Breuer finished that season with his second-best scoring average as a pro — 10.2 points per game. In one legendary outburst, he scored 40 points against the Golden State Warriors and his former Bucks coach, Don Nelson.
“Nellie understood I couldn't score enough points to beat him. You know Musselman... he'd run the same play over and over again until you stopped it. Well, I had come from Milwaukee, where I was in the doghouse, so I went from not playing to playing. It takes a little bit to get in shape. I think I had 20 points in the first quarter. And I had two in the third quarter.”
Did you win the game? “No.”
Breuer's trade-day fears were soon born out: Minnesota fired Musselman and hired Boston Celtics assistant Jimmy Rodgers.
Breuer — who has spent recent years coaching sons Kevin and Chris on their high school teams — still can't hide his disgust.
“I knew we were in trouble when Rodgers gave his first speech in training camp. He said, ‘I’ve looked at your films and statistics from last year, and if we just score five more points per game, we’d have another 20 wins.’ Oh, okay, I understand that — but he never once through the first half of the season ever talked about defense,” Breuer observes. “Before, we were playing defense to keep the score close, and whoever gets hot in the last five minutes wins. He wanted to push the tempo and outscore teams — we didn’t have the talent to outscore teams.”
Breuer laments that turn in Wolves history — Rodgers would post 15 wins that year.
“Musselman did a great job of putting the building blocks you need in place. You didn't have the All-Stars yet, but you had the guys that were going to set the picks for the great players, be competitive and going to work hard. And you bring Jimmy Rodgers in, and he gets rid of all the hard-working players. And a year later, the team has basically gone backwards.”
After one year with Rodgers, Breuer left for the Atlanta Hawks in 1992, and closed his career with Sacramento during the 1993-94 season.
These days, the Eden Prairie resident leads what sounds like a far more contented life. He's still married to Wendy, his wife of 24 years, and when he's not coaching at West St. Paul's St. Croix Lutheran High, he rides his Harley Ultra-Classic and dabbles in the Internet with his product re-sale site, Quixtar.com.
In addition to Kevin, now a St. Cloud State junior and ROTC officer, and Chris, who racked up 18.1 points per game as a 6-5 St. Croix Lutheran High junior, Breuer has a fifth-grade daughter, Kelly.
Dad jokes that Chris “has something I’ve never had, which is he jumps real well. He’s also left-handed, which gives him a huge advantage. He has freakishly long arms and it lets him block shots. He’s also a pretty good football player — defensive end and tight end.”
Breuer says Chris might be a Division I player, though Division II seems more likely. And while he has no desire to coach in the NBA — “the hours are brutal” — he seems fulfilled with his high school role.
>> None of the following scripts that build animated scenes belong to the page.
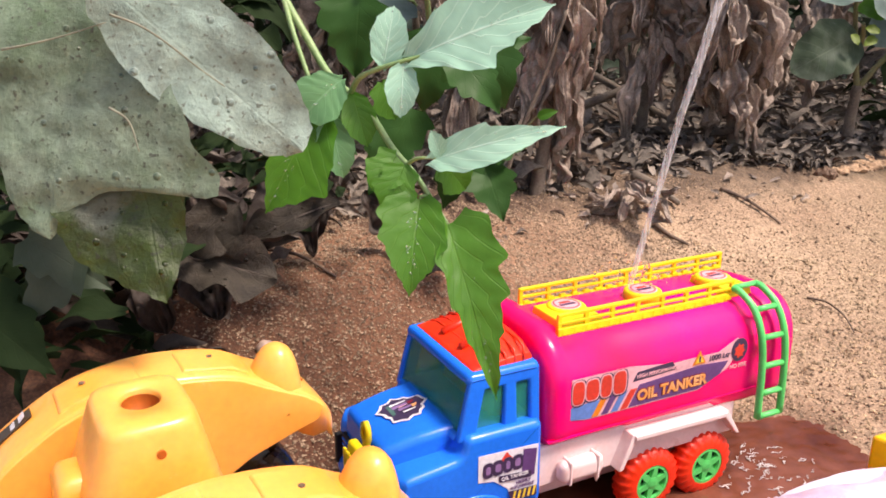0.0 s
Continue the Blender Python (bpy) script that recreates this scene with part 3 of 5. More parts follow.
def make_truck():
    t = thing("toy_tanker_truck", pose(TRUCK_X, TRUCK_Y, 0, 0, 0, TRUCK_TURN), "wet toy tanker truck with blue cab and pink tank", "toy truck")
    # tank
    rings = []
    for x, half, low, high in ((0.0445, 0.030, 0.072, 0.112), (0.0450, 0.039, 0.064, 0.122), (0.0475, 0.0440, 0.0600, 0.1255), (0.052, 0.0452, 0.0590, 0.1266), (0.058, 0.0450, 0.0590, 0.1260), (0.062, 0.0440, 0.0590, 0.1202), (0.098, 0.0440, 0.0590, 0.1202), (0.102, 0.0440, 0.0575, 0.1202), (0.165, 0.0440, 0.0570, 0.1200), (0.169, 0.0440, 0.0545, 0.1200), (0.192, 0.0440, 0.0535, 0.1198), (0.2025, 0.0438, 0.0535, 0.1196), (0.2035, 0.0428, 0.0545, 0.1186), (0.2045, 0.0438, 0.0535, 0.1196), (0.219, 0.0432, 0.0545, 0.1190), (0.229, 0.0405, 0.0580, 0.1168), (0.235, 0.0345, 0.0650, 0.1150), (0.237, 0.026, 0.074, 0.106)):
        rings.append(section(half, low, high, min(0.030, half * 0.66), min(0.012, half * 0.3), x))
    tank = part("tank", loft(rings), PINK, t, "glossy pink-red plastic tank")
    part("seam", prism([(0.046, 0.0655), (0.2025, 0.0655), (0.2025, 0.0663), (0.046, 0.0663)], -0.0446, 0.0446), PINK, tank, smooth=False)
    # roof rails: the far one runs on past the ladder
    for y, x0, x1, z, slots in ((-0.0240, 0.0625, 0.1905, 0.1172, 7), (0.0225, 0.0660, 0.2245, 0.1185, 8)):
        tall = 0.0138 if y < 0 else 0.0114
        low = 0.0052 if y < 0 else 0.0014
        rail = part("roof_rail", block(x0, x1, y - 0.0012, y + 0.0012, z + tall - 0.0022, z + tall), YELLOW, t, "yellow plastic roof rail", bevel=0.0005)
        part("foot_plate", block(x0, x1 - (0.005 if y < 0 else 0.0), y - 0.0015, y + 0.0015, z, z + low), YELLOW, rail, bevel=0.0004)
        part("middle_bar", block(x0, x1, y - 0.0011, y + 0.0011, z + tall - 0.0066, z + tall - 0.0050), YELLOW, rail, bevel=0.0003)
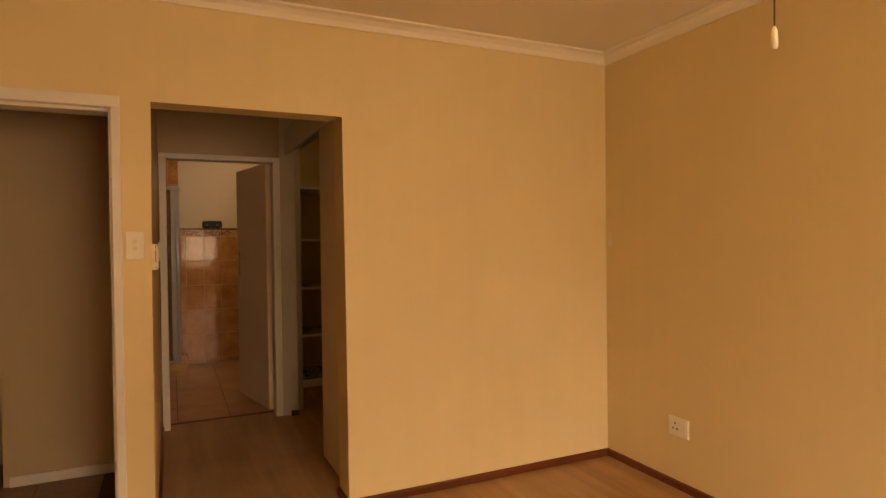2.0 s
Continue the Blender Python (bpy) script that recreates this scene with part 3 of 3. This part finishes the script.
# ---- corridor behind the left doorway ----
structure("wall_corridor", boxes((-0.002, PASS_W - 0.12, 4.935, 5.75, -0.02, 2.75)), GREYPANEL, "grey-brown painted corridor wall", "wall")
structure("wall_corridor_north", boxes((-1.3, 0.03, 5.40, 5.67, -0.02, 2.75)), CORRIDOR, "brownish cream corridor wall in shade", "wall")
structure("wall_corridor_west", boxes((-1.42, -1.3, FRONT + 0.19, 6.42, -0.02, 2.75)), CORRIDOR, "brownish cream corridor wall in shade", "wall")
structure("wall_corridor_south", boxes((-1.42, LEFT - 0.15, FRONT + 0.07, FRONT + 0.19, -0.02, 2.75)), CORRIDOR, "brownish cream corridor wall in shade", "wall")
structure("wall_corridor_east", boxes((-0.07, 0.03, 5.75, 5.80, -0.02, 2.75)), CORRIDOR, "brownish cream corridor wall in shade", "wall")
structure("ceiling_corridor", boxes((-1.42, PASS_W - 0.12, FRONT + 0.19, 6.42, HALL_CEIL, HALL_CEIL + 0.1)), CEILING, "white corridor ceiling", "ceiling")
structure("floor_corridor", boxes((-1.42, PASS_W - 0.12, FRONT, 6.42, -0.05, -0.006)), DARKGROUT, "brown tiled corridor floor", "floor")
structure("baseboard_8", boxes((0.03, PASS_W - 0.12, 4.919, 4.935, 0, 0.060), edge=0.003), GLOSS, "white painted skirting in the corridor", "skirting")

# ---- bathroom door ----
door = thing("bathroom_door", (1.69, 5.84, 0.012), "cream painted flush door standing half open into the bathroom", "door")


def turned(bm, at, angle):
    """Swing a body drawn along +y from the hinge at the origin into place."""
    bmesh.ops.transform(bm, matrix=pose(*at, 0, 0, angle), verts=bm.verts)
    return bm


HINGE, SWING = (1.688, 5.832, 0.0), 12.0
part("leaf", turned(boxes((-0.062, -0.016, 0.004, 0.765, 0.014, 2.068), edge=0.002), HINGE, SWING), DOORPAINT, door)
# Brown strip added in the gap between leaf and frame, up to 1.535.
part("gap_strip", turned(boxes((-0.0155, 0.013, 0.0005, 0.020, 0.016, 1.535), edge=0.001), HINGE, SWING), EDGEBROWN, door, "reddish brown strip between the leaf and the frame")
for z in (0.25, 1.0, 1.875):
    part("hinge", turned(rod([(0.004, 0.0, z - 0.05), (0.004, 0.0, z + 0.05)], 0.008, 10), HINGE, SWING), BRASS, door, "small brass hinge", smooth=True)
plate = boxes((-0.0645, -0.0605, 0.682, 0.717, 1.115, 1.325), edge=0.0015)
for i in range(7):
    z = 1.118 + i * 0.017
    made = bmesh.ops.create_uvsphere(plate, u_segments=10, v_segments=6, radius=0.013)["verts"]
    for v in made:
        v.co = (-0.066 + v.co.x * 0.7, 0.699 + v.co.y * 1.3, z + v.co.z * 0.8)
hp = part("handle_plate", turned(plate, HINGE, SWING), BRASS, door, "ornate twisted brass handle plate", smooth=False)
part("handle", turned(rod([(-0.064, 0.699, 1.248), (-0.100, 0.699, 1.248), (-0.108, 0.690, 1.247), (-0.110, 0.645, 1.243), (-0.108, 0.585, 1.246)], 0.0085, 10), HINGE, SWING), BRASS, hp, smooth=True)
part("handle", turned(rod([(-0.012, 0.699, 1.248), (0.045, 0.699, 1.248), (0.052, 0.645, 1.245), (0.052, 0.585, 1.247)], 0.0085, 10), HINGE, SWING), BRASS, door, smooth=True)


# ---- switches and sockets ----
def wall_plate(name, m, w, h, label, rockers, category="light switch"):
    """A plate on a wall, drawn in x across, z up, facing -y, then placed by m."""
    ob = thing(name, m.translation, label, category)

    def put(n, bm, mat, lab="", parent=ob):
        bmesh.ops.transform(bm, matrix=m, verts=bm.verts)
        return part(n, bm, mat, parent, lab)

    base = put("plate", boxes((-w / 2, w / 2, -0.010, 0, -h / 2, h / 2), edge=0.003), PLASTIC)
    put("cover", boxes((-w * 0.37, w * 0.37, -0.0125, -0.0095, -h * 0.34, h * 0.36), edge=0.001), PLASTIC, "", base)
    for x, z, rw, rh in rockers:
        put("rocker", boxes((x - rw / 2, x + rw / 2, -0.0155, -0.0115, z - rh / 2, z + rh / 2), edge=0.0012), PLASTIC, "", base)
    return ob, put, base


sw, put, base = wall_plate("light_switch", pose(0.757, FRONT, 1.402), 0.076, 0.126, "ivory plastic two-gang light switch on the cream wall", ())
for z in (0.018, -0.014):
    b = bmesh.new()
    bmesh.ops.create_cone(b, segments=20, radius1=0.0105, radius2=0.0095, depth=0.006, cap_ends=True, matrix=pose(0, -0.0135, z, 90))
    put("push_button", b, OLDPLASTIC, "", base)
box_sw = thing("switch_box", (PASS_W, 3.882, 1.285), "ivory plastic surface-mounted switch box on the passage wall", "light switch")
case = part("case", boxes((PASS_W, PASS_W + 0.026, 3.845, 3.920, 1.285, 1.408), edge=0.003), OLDPLASTIC, box_sw)
part("cover", boxes((PASS_W + 0.0255, PASS_W + 0.029, 3.855, 3.911, 1.295, 1.398), edge=0.001), OLDPLASTIC, case)
part("rocker", boxes((PASS_W + 0.0285, PASS_W + 0.033, 3.871, 3.895, 1.330, 1.366), edge=0.0012), PLASTIC, case)
for z0, z1 in ((1.388, 1.402), (1.322, 1.380), (1.292, 1.300)):
    part("side_slot", boxes((PASS_W + 0.016, PASS_W + 0.0195, 3.8442, 3.8465, z0, z1)), DARKHOLE, case)
sw, put, base = wall_plate("light_switch", pose(PASS_W, 5.512, 1.360, 0, 0, 90), 0.150, 0.126, "white glossy plastic switch beside the bathroom door", ())
put("rocker", boxes((0.010, 0.050, -0.0150, -0.0115, 0.002, 0.044), edge=0.0012), SHINYPLASTIC, "", base)

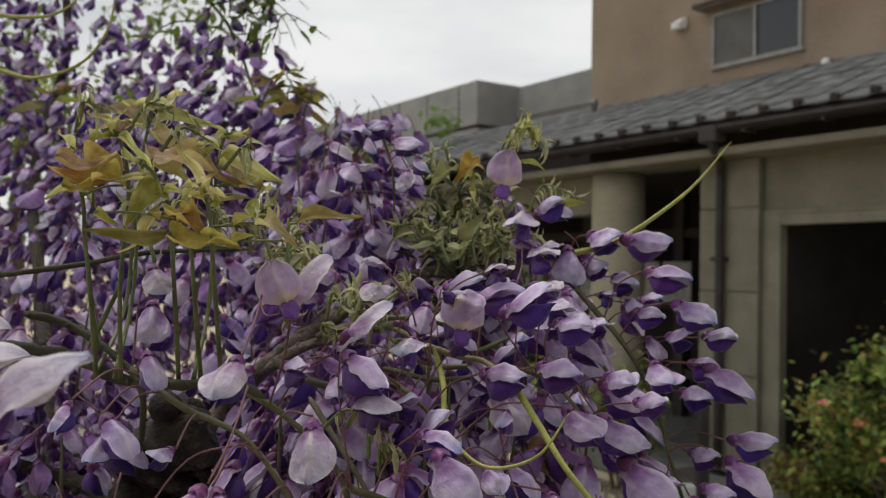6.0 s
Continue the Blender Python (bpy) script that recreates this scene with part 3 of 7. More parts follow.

“I’m an assistant coach; I volunteer my time. It’s just fun to see kids when the light turns on and they start to understand basketball. You spend all your time saying, ‘Take the right hand away. Take the right hand away.’ And after about three years of yelling at them about that, it finally gets through,” he says with a smile.
As for Quixtar, Breuer describes it as a “Sam’s Club of the Internet” and quickly adds that he’s no web guru. “I can barely turn on a computer,” he jokes. “I just ran into a group of successful guys who were retired, and I said, ‘Huh, that looks interesting, how do you do it?’ I have my own business, can plug into the site, and use the site to market things. I’ve been doing it for years.”
Breuer was recently holding court at a Timberwolves’ 20th Season press conference, where he stole the ceremonial tap from Wolves rookie Kevin Love. He says he doesn’t get to Target Center too often because of family obligations.
“Coaching basketball is two nights a week and you practice every night after school and by the time we get done, it’s 6 o’clock or 7 o’clock at night, and it’s about the time games start here, and the last thing you want to do when you’re gone is spend two night away, three nights away.”
Still, he likes what he sees with a young club that has a potential All-Star (Al Jefferson) and a bunch of young players who play the game the right way.
“Al will do just fine. What he’ll have to learn, and what they all will learn, is how to adapt. What works one night won’t work the next night because teams will adjust and make the change. If you’re working down low and it’s working great, you know the next night, it might not work that way because they’ll probably double team you down low. But if they play defense and rotate the ball, they have guys who can hit the open shot — a lot more than our old squads did anyway.”